Image above is The Demon #1 written and drawn by Jack Kirby for DC Comics in 1972. I have all 16 issues of that original run... though I found the character to be more interesting more than 20 years later than when I was but a child. Still... even as a kid, I was always drawn to DC's more supernatural creations: The Demon, Phantom Stranger, Spectre, House of Mystery, House of Secrets, and later Swamp Thing (though that 1970s version with Wrightson art is still the best), Hellblazer and even the Doom Patrol.

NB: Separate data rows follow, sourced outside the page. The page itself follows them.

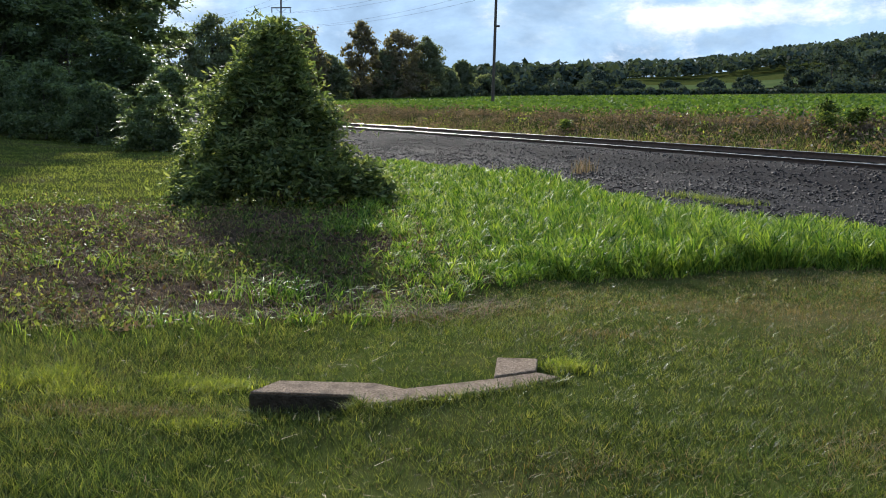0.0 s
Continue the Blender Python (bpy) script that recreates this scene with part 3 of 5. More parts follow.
def build_lawn():
    x, y = field_of(1150000, -6.5, 9, 2.2, 9)
    k = (y < lawn_edge(x) + rng.normal(0, 0.15, len(x)) + np.where(x < 0.4, np.abs(rng.normal(0, 0.55, len(x))), 0)) & (np.abs(np.arctan2(x, y)) < radians(44)) & fade_keep(x, y, 3.4, 1.2)
    x, y = x[k], y[k]
    k = ~in_kerb(x, y)
    x, y = x[k], y[k]
    patch = np.sin(x * 1.3 + 2 * np.sin(y * 0.9)) * np.sin(y * 1.7 + 1.1 * np.sin(x * 1.1))
    tuft = np.sin(x * 9 + 2 * np.sin(y * 7)) * np.sin(y * 11 + 2 * np.sin(x * 8))
    fine = np.sin(x * 31 + 3 * np.sin(y * 23)) * np.sin(y * 37 + 3 * np.sin(x * 29))
    k = rng.uniform(-1, 1.25, len(x)) < 0.35 + 0.55 * tuft + 0.5 * fine + 0.3
    x, y, patch, tuft, fine = x[k], y[k], patch[k], tuft[k], fine[k]
    h = np.clip(0.040 + 0.012 * patch + 0.014 * tuft + 0.012 * fine + 0.03 * smooth(-0.6, -1.8, x), 0.016, 0.12)
    w = 0.0046 * np.maximum(1, np.hypot(x, y) / 4.5)
    dry = rng.uniform(0, 1, len(x)) < dryness(x, y)
    z = ground_z(x, y) - 0.01
    g = ~dry
    blades("mown_lawn", x[g], y[g], z[g], h[g], w[g], 0.85, M_BLADE_LAWN, curl=0.4, segments=1, label="short mown lawn, green and tufted")
    blades("dry_lawn", x[dry], y[dry], z[dry], h[dry] * 0.8, w[dry] * 0.9, 1.15, M_STRAW, curl=0.4, segments=1, label="brown dried grass spread through the mown lawn", category="dry grass")
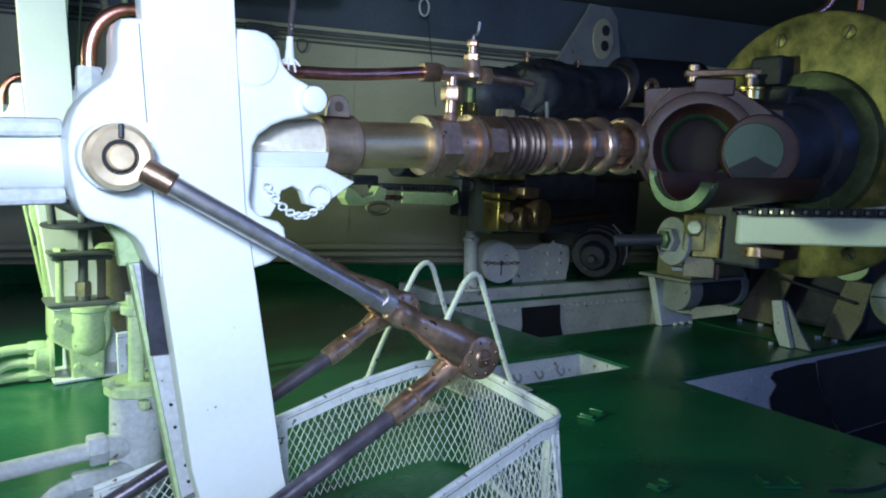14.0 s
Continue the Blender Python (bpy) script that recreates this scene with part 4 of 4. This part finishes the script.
lathe(bm, [(-0.05, 0.03), (-0.04, 0.06), (0.0, 0.08), (0.002, 0.112), (0.03, 0.12), (0.05, 0.12), (0.055, 0.132), (d, 0.135), (d + 0.01, 0.12)], m, 36)
part("casing", bm, BLACK, motor)
for k in range(6):
    bm = new_bm()
    hexagon(bm, m @ Vector((-0.006, 0.08 * math.cos(k * 1.047), 0.08 * math.sin(k * 1.047))), m @ Vector((0.008, 0.08 * math.cos(k * 1.047), 0.08 * math.sin(k * 1.047))), 0.012)
    part("bolt", bm, IRON, motor)
bm = new_bm()
lathe(bm, [(-0.085, 0.0), (-0.085, 0.016), (-0.08, 0.02), (-0.05, 0.021)], m, 16)
part("shaft_end", bm, IRON, motor)
for a in (0.10, 0.19):
    bm = new_bm()
    lathe(bm, [(a, 0.13), (a + 0.003, 0.141), (a + 0.014, 0.141), (a + 0.017, 0.13)], m, 36)
    part("clamp_band", bm, BLACK, motor)
bm = new_bm()
sweep(bm, [m @ Vector((0.16, -0.06, 0.135)), m @ Vector((0.12, -0.13, 0.07)), m @ Vector((0.11, -0.146, 0.0)), m @ Vector((0.09, -0.135, -0.06))], 0.0035, 6, 4)
part("wire", bm, CORD, motor)
bm = new_bm()
box(bm, (2.5, 1.66, 0.30), (2.62, 2.2, 0.44), 0.02)
part("bearer", bm, IRON, motor)

# ---- second gun ----
def second(ob, lift=0.0, dv=1.55):
    turn = Matrix.Translation((1.6, 0, 0.85)) @ pose(0, 0, 0, 0, lift, 0) @ Matrix.Translation((-1.6, 0, -0.85))
    return copy_thing(ob, G @ Matrix.Translation((0, dv, 0)) @ turn @ Matrix.Translation(BASE[ob.name]))


for ob in (hose, cock):
    second(ob, -4.5)
for ob in (strut, air):
    twin = second(ob)
    for piece in list(twin.children):
        if piece.name.startswith(("foot_disc", "disc_rim", "bolt_hole")):
            bpy.data.objects.remove(piece)
bar = thing("catch_bar", (0.95, 1.3, 0.6), "pale painted catch bar with a hooked end under the second gun", "bar")
for poly, mat in (([(0.68, 0.60), (0.70, 0.575), (0.76, 0.57), (0.86, 0.585), (0.87, 0.64), (0.83, 0.65), (0.81, 0.615), (0.76, 0.605), (0.72, 0.64), (0.69, 0.64)], PALE), ([(0.86, 0.595), (0.95, 0.60), (0.95, 0.615), (0.86, 0.612)], DULL), ([(0.94, 0.585), (1.18, 0.575), (1.22, 0.59), (1.21, 0.64), (1.19, 0.615), (1.16, 0.63), (0.94, 0.63)], PALE)):
    bm = new_bm()
    prism(bm, poly, 1.27, 1.33, 0.004)
    part("bar_piece", bm, mat, bar)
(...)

Ya'll might also want to keep your eyes peeled for an upcoming Preacher television series due out in early 2016, if you like that sort of stuff.
For Marvel, Doctor Strange is the best. They need to give him back an on-going series... and his original costume ala Steve Ditko. No one draws otherworldly dimensions better... well... maybe Jim Starlin... but even he admits (I think) that he was inspired by Ditko. Starlin created Thanos... and did the best ever storylines with Warlock and Captain Marvel.
Ditko was the creator of Spider-man with Stan Lee. Kirby... he worked with Lee to start the Marvel age with The Fantastic Four. Oh... and if you watch Hulk and the Agents of Smash cartoon... Devil Dinosaur was a Kirby creation, too.
I have over 35,000 comic books... and to say that I wasn't inspired to be a writer by them would be a lie. By the way... Carl Barks rules. So, too do Hal Foster and Neal Adams. The first two are the best writer-artists ever, while Adams might be the finest comic book artist ever. Sorry Neal... you are a very nice man (got my Green Lantern #76 signed by you in Toronto), but your writing could never match your art.